News Release

Idaho Permanent Building Fund project to help LC State’s CAH building

LEWISTON, Idaho – The oldest Idaho state-owned building still in operation is getting a face lift, thanks to the Idaho Permanent Building Fund.

The Lewis-Clark State College Center for Arts & History building, located at 415 Main St. in downtown Lewiston, is currently undergoing an external masonry repair project as well as having the windows on the second floor replaced. The two projects, approved by the Idaho Permanent Building Fund Advisory Council of the Idaho Division of Public Works, are being funded by the Idaho Permanent Building Fund.
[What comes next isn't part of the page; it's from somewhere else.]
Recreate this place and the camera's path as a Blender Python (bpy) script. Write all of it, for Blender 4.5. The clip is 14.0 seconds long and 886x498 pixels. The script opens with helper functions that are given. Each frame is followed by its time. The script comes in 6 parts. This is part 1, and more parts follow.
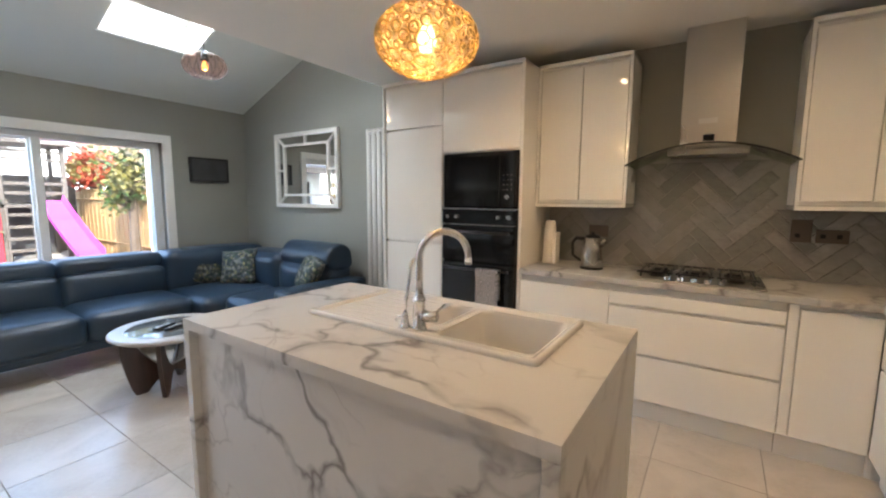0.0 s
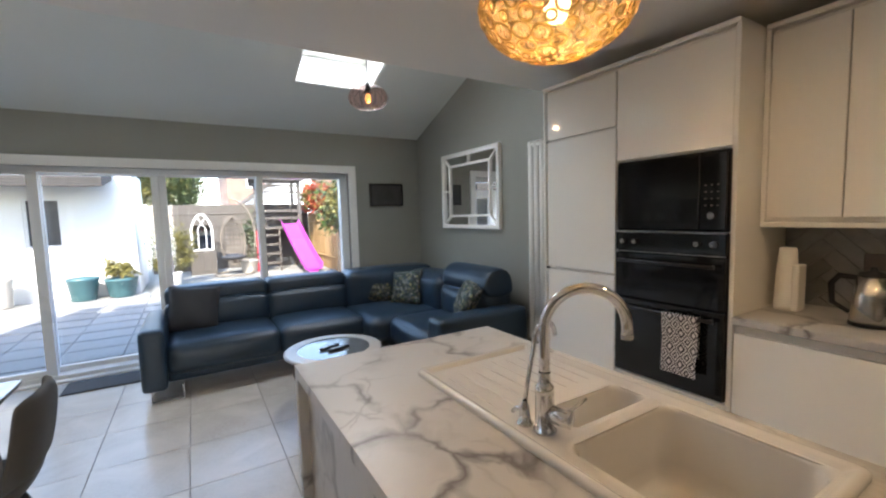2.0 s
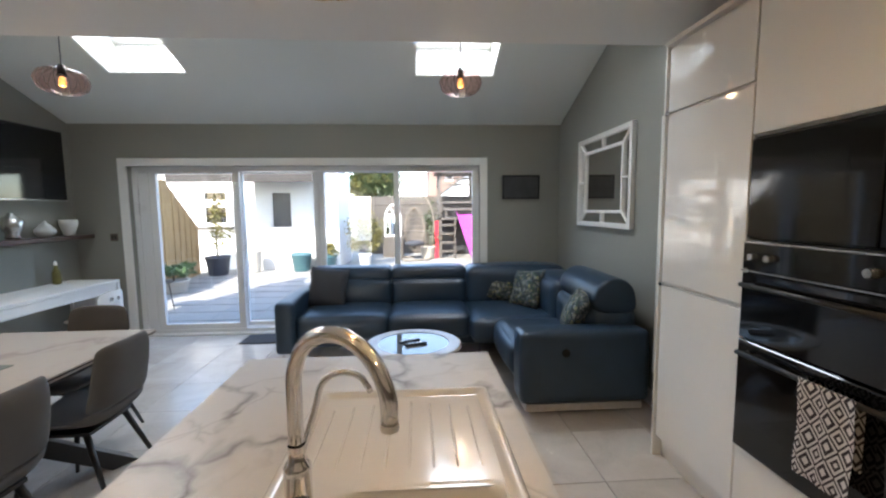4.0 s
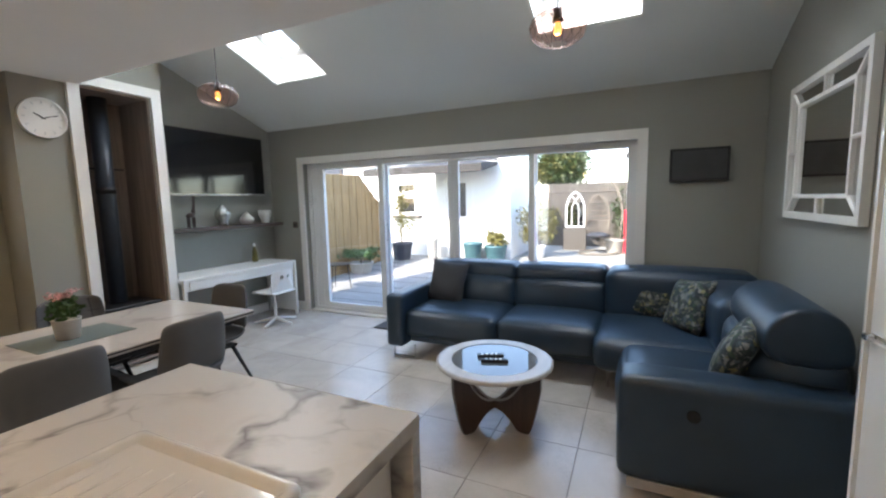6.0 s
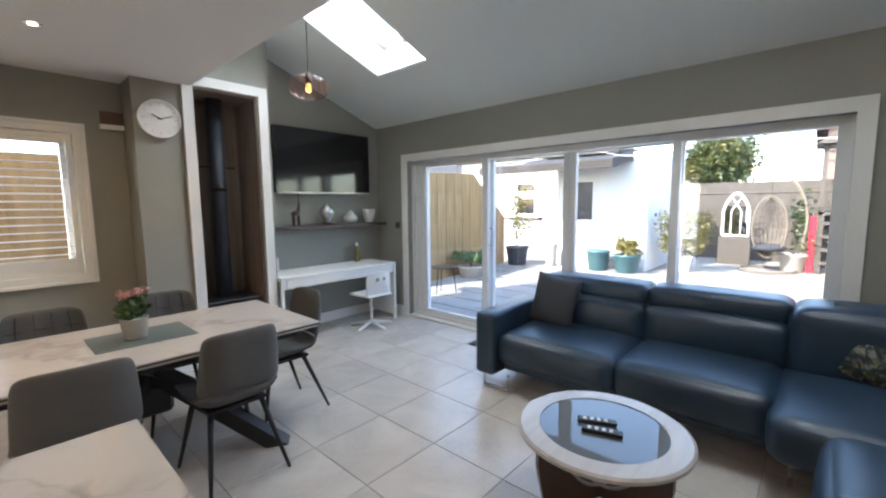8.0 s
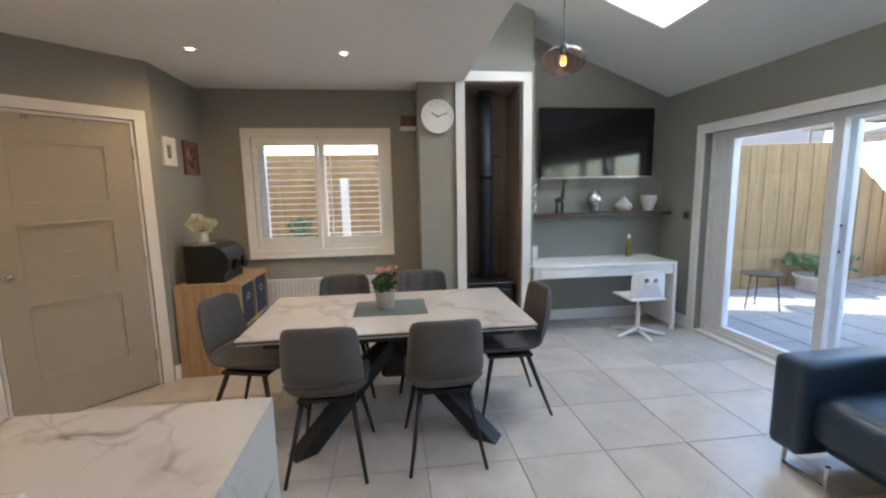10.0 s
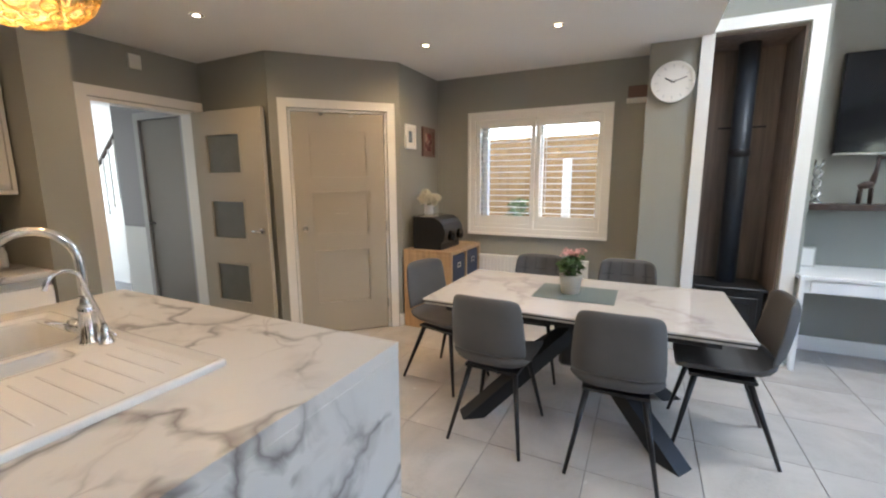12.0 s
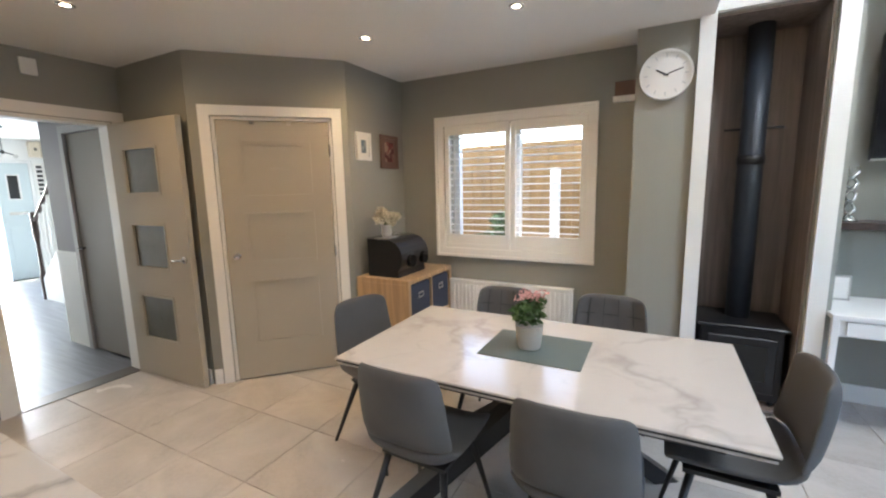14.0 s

Work started on the building on April 6 and is expected to take four months to complete. The project began in 2016 with a grant from the Idaho Heritage Trust to conduct a structural assessment of the building, which was conducted by Keltic Engineering of Lewiston. That assessment led to LC State’s funding request to the Idaho Permanent Building Fund.

The 12,000-square foot building was completed in 1884 when it was known as Vollmer’s Great Bargain Store. It was custom built, beginning in 1883, for Idaho’s first millionaire, J.P. Vollmer. The First National Bank of Lewiston, which Vollmer started, occupied the building during 1904-1946 and then it was sold to First Security Bank, which operated in the building until 1989. In March of 1991, First Security Bank of Idaho donated the building to the LC State Foundation for use as a “center for arts and culture.” Ownership of the building was transferred from the Foundation to the college in October 2010.

Since opening in October 1991, the Center for Arts & History has welcomed more than 80,000 visitors from all 50 states and more than 40 foreign countries.

Along with the windows being replaced to become more energy efficient, the exterior brick on the building is being restored. This masonry repair will include replacing some bricks and mortar where needed. Some of the repair projects through the years used cement instead of mortar and the cement holding some of the brick in place will be replaced with mortar.